Scientists in Norway analysed scores achieved by 730,000 young men, born between 1962 and1991, who did IQ tests as part of their national service. They found that for many years the IQ levels of entrants rose by about 0.3 points a year on average. This is consistent with the Flynn effect: the steady rise of IQ scores, by about three points a decade, observed across the developed world in the 20th century, a phenomenon put down to massive improvements in education, diet and healthcare over that period.
However, IQ levels peaked among the cohort born in 1975, and then began to fall, at a rate equivalent to seven points per generation. The researchers speculate that changes to teaching methods and the shift to screen-based entertainment could be responsible for the change.
My non-scientificmore guesses about the reasons:
1. Have a problem? Google it. You don’t have to think, internalise it for more than minutes or reconcile it with other related things? The correct information is only a finger-touch away. The brain is not as exercised as it was years ago.
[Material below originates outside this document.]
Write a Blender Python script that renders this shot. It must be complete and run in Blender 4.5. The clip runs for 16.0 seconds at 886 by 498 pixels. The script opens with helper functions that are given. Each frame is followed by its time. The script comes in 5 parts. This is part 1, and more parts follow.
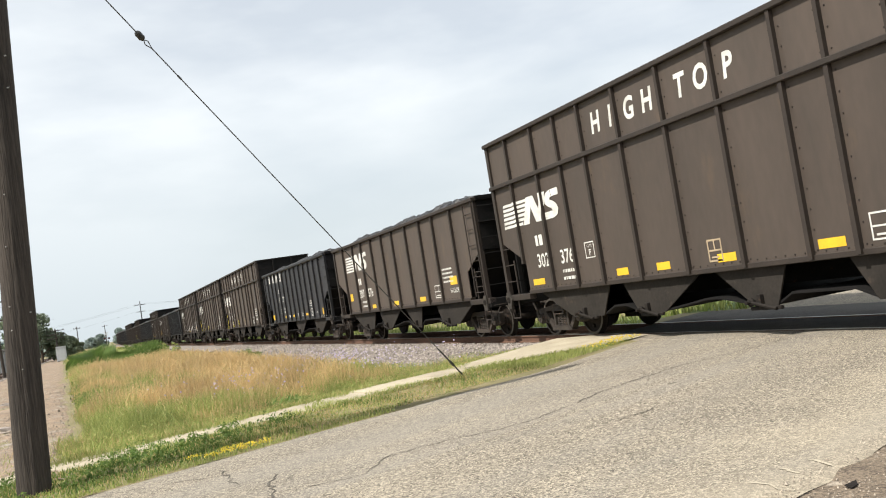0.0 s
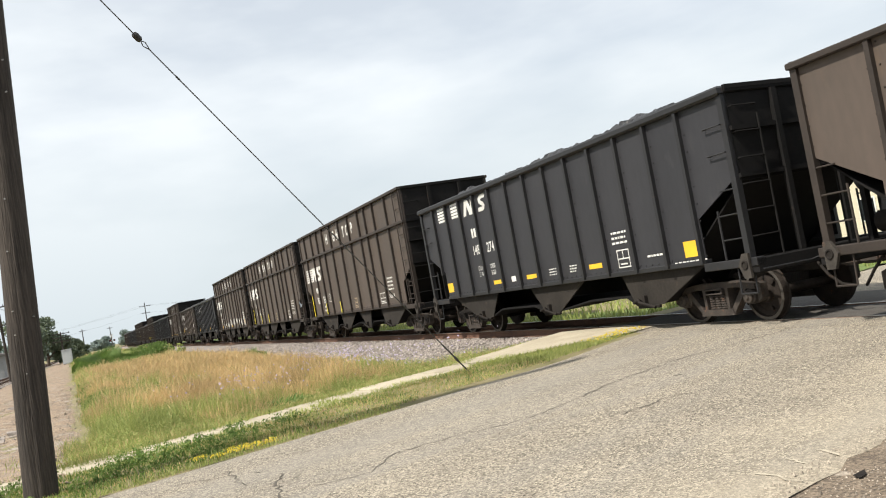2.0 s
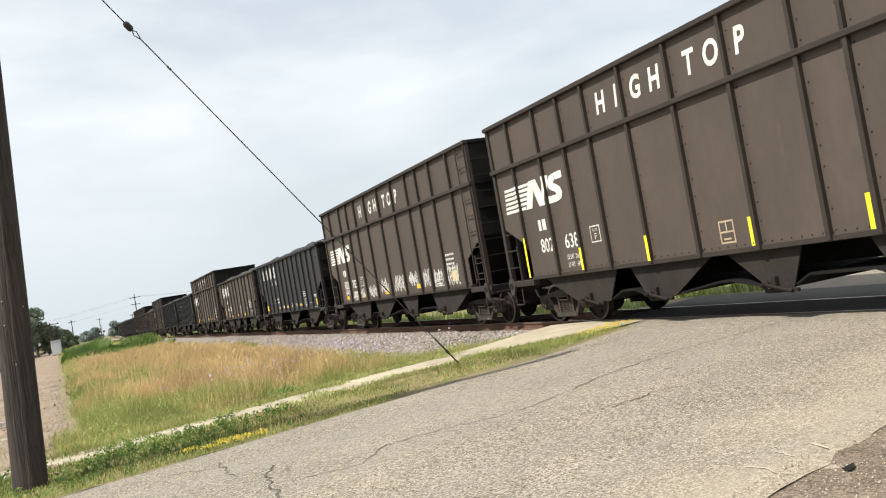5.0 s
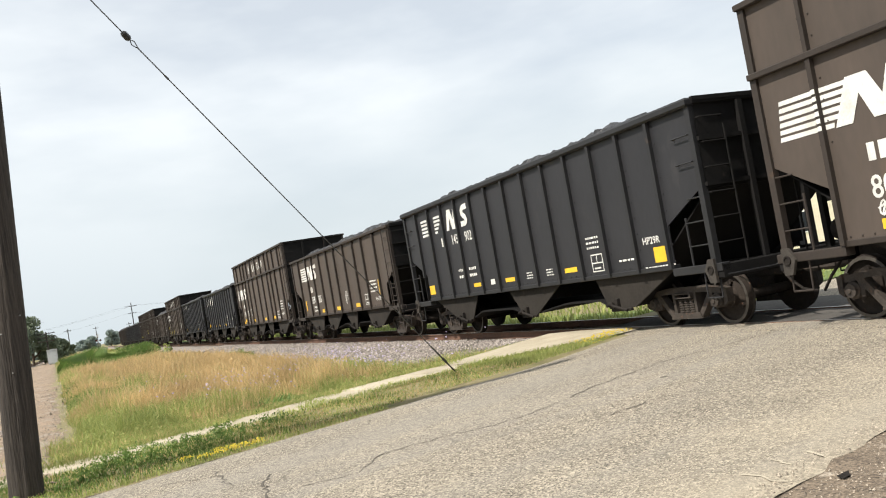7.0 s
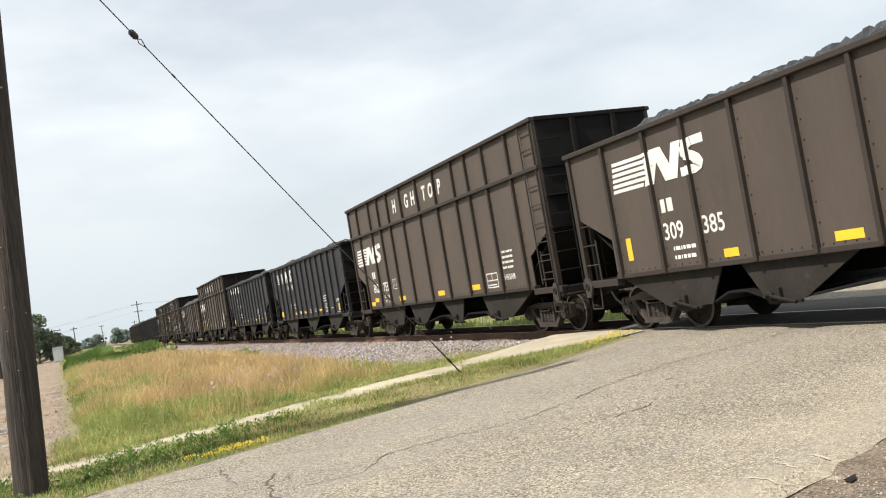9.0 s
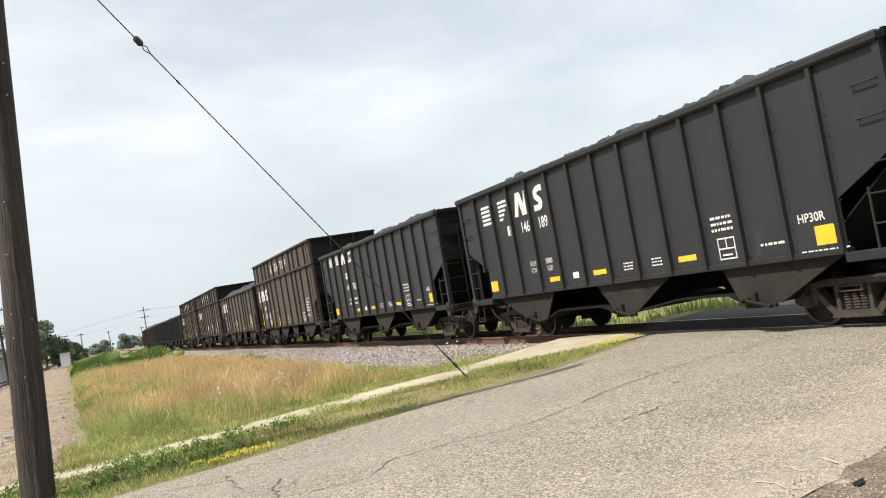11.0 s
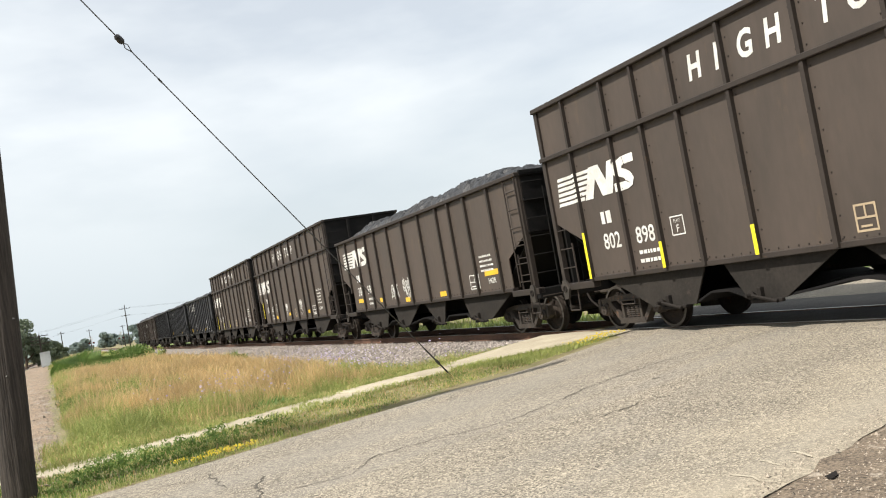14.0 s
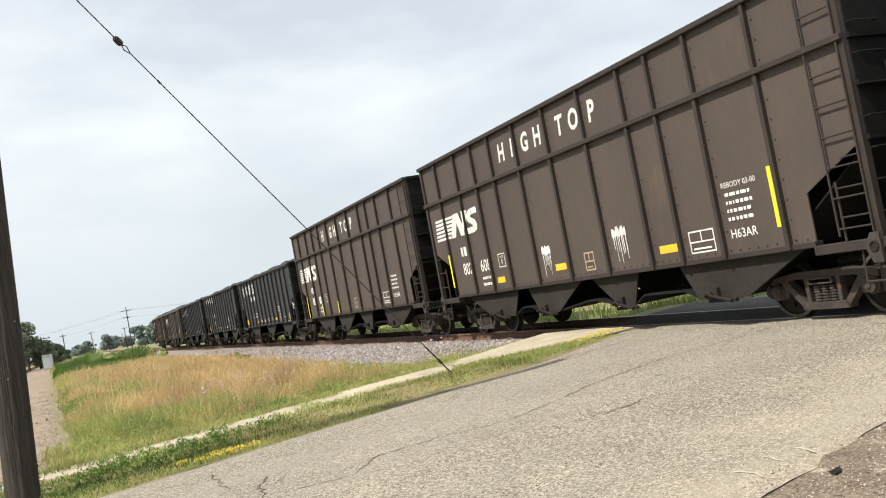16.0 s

2. Fewer actual conversations and exchange of information than used to be the case.
3. Distractions, such as constant attention to cellphones and too much social media and movie streaming
4. Lack of rigor in education (nowadays it seems as whole essays can be downloaded from the internet to fulfill an assignment or even during an exam – or is this a folk tale?).
It isn’t included in the ancient documents, but I believe Epicurus believed in constant striving for self-improvement and better understanding. We may not be making that easy. Kids like to be stretched.